A guarani foi levada para o hospital com diversos ferimentos na barriga, cabeça e nas costas. Ela teria conversado com os enfermeiros e dito que havia sido agredida pelo genro. Olasida morreu dois dias depois. O genro, cujo nome a polícia ainda não sabia, teria usado um pedaço de madeira para atacar a sogra.
CONFLITOS
Pirajuí é uma aldeia localizada a 25 km de Paranhos, habitada, à época por cerca de 3,9 mil índios. É o segundo conflito que ocorre na região em menos de dois meses, naquele ano de 2010.
Históricos de mortes em conflitos por terra envolvendo índios e fazendeiros ocorreram nos quatro cantos de MS, como Sidrolandia, Juti, Antônio João, Dourados, Paranhos, Amambai
ÓDIO
Em novembro do ano passado, o indígena de 16 anos guarani-kaowá Cleijomar Vasques, morreu com pancadas na cabeça e seu corpo abandonado uma rodovia perto de uma aldeia indígena, em Amambai.

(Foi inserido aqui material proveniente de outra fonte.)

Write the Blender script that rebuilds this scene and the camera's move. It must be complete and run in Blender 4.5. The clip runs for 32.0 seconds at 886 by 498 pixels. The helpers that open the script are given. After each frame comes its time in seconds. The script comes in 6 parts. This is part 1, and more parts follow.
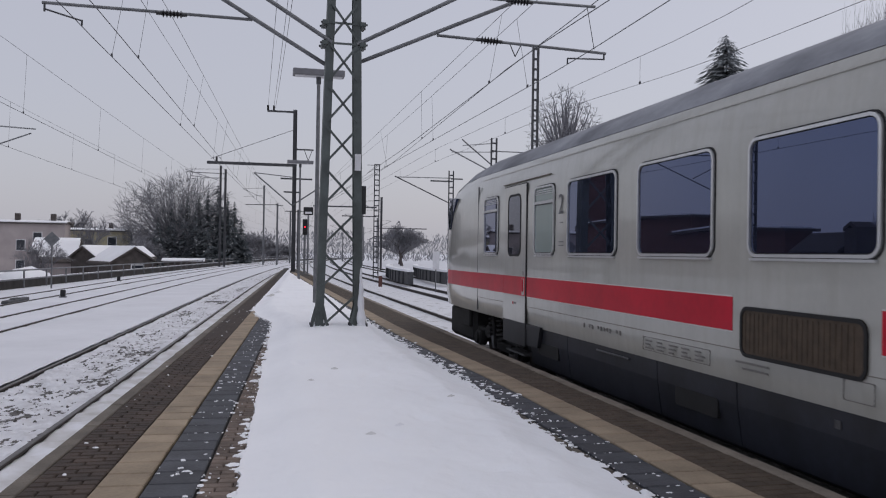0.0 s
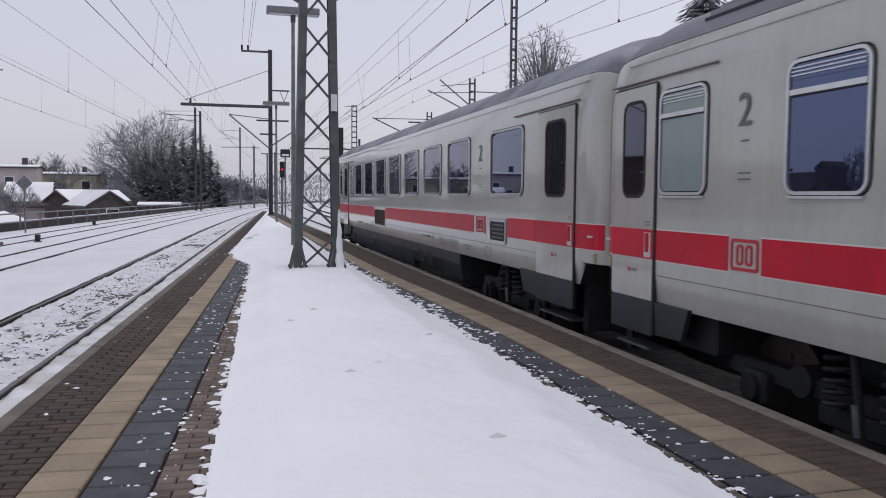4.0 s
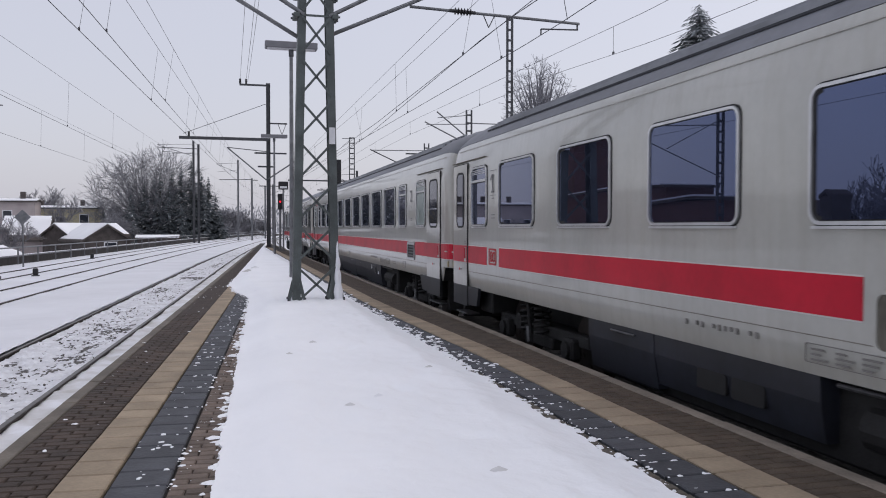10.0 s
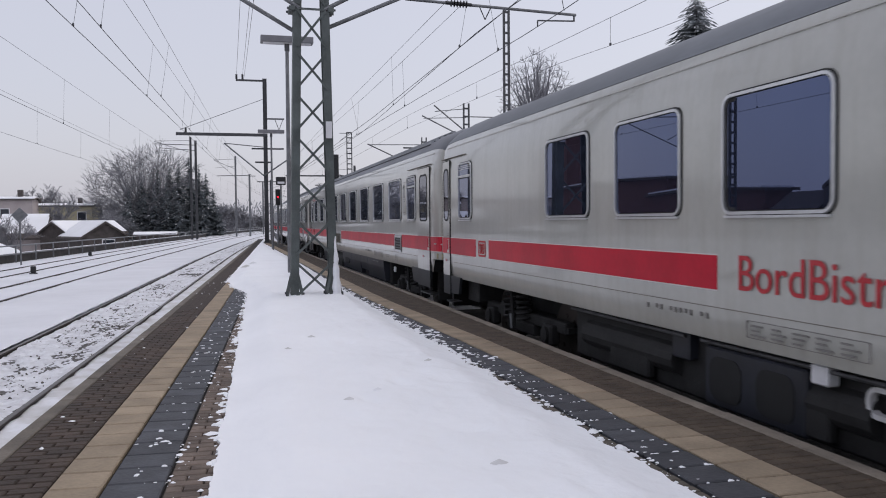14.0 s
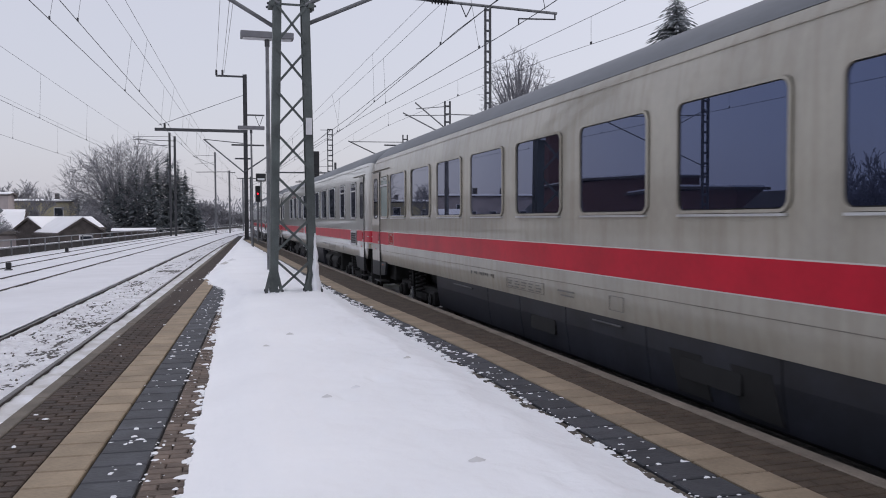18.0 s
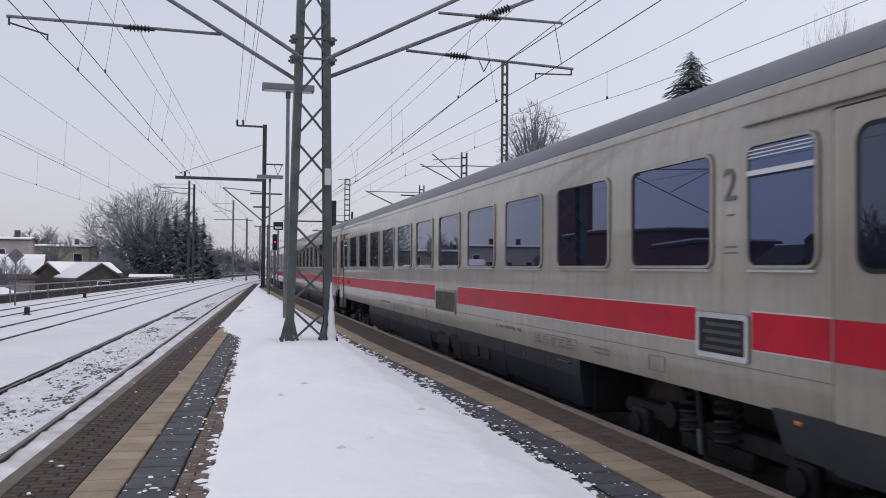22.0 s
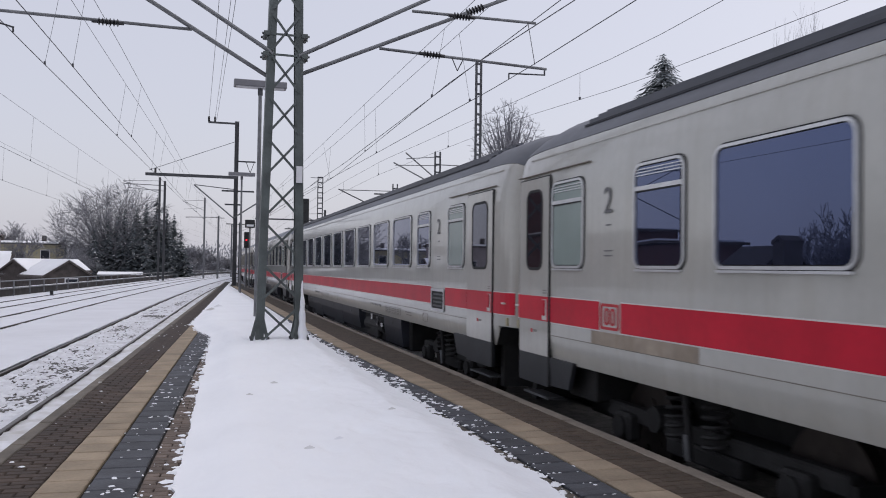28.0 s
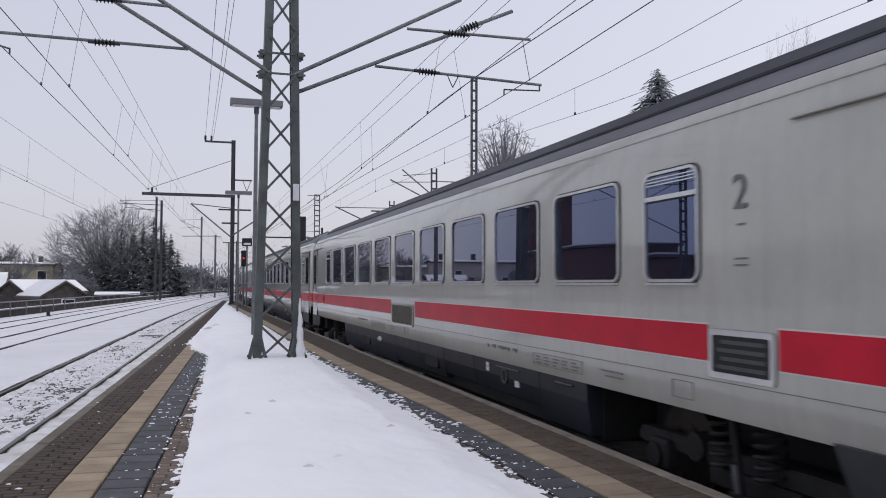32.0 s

O crime, segundo autoridades ligadas à causa indígena, seria o terceiro com as mesmas características na região e que já vêm sendo tratados por entidades como “crimes de ódio”. As três vítimas, eram indígenas ligadas à comunidade LGBTQIA+.
O ano todo de 2005, 18 anos atrás, notícias das aldeias de Dourados espalharam-se pelo mundo com casos de crianças indígenas que morriam de fome antes de alcançarem os dez anos de idade.
Ano passado, em 2022, ainda eram registrados casos iguais.
No início deste ano, o governo federal criou o Ministério dos Povos Indígenas e a promessa é a retomar às demarcações de terras, algumas das quais emperradas judicialmente já há três décadas.
Indígenas reclamam que há anos e com casos recentes, neste ano, que são retirados à força de áreas em conflitos por forças policiais do Estado. A queixa: as causas deles devem ser resolvidos por forças federais, apenas.
De acordo com o Censo provisório, divulgado ano passado, no Brasil vivem em torno de 1,6 milhão de indígenas, 100 mil dos habitam aldeias situadas em Mato Grosso do Sul.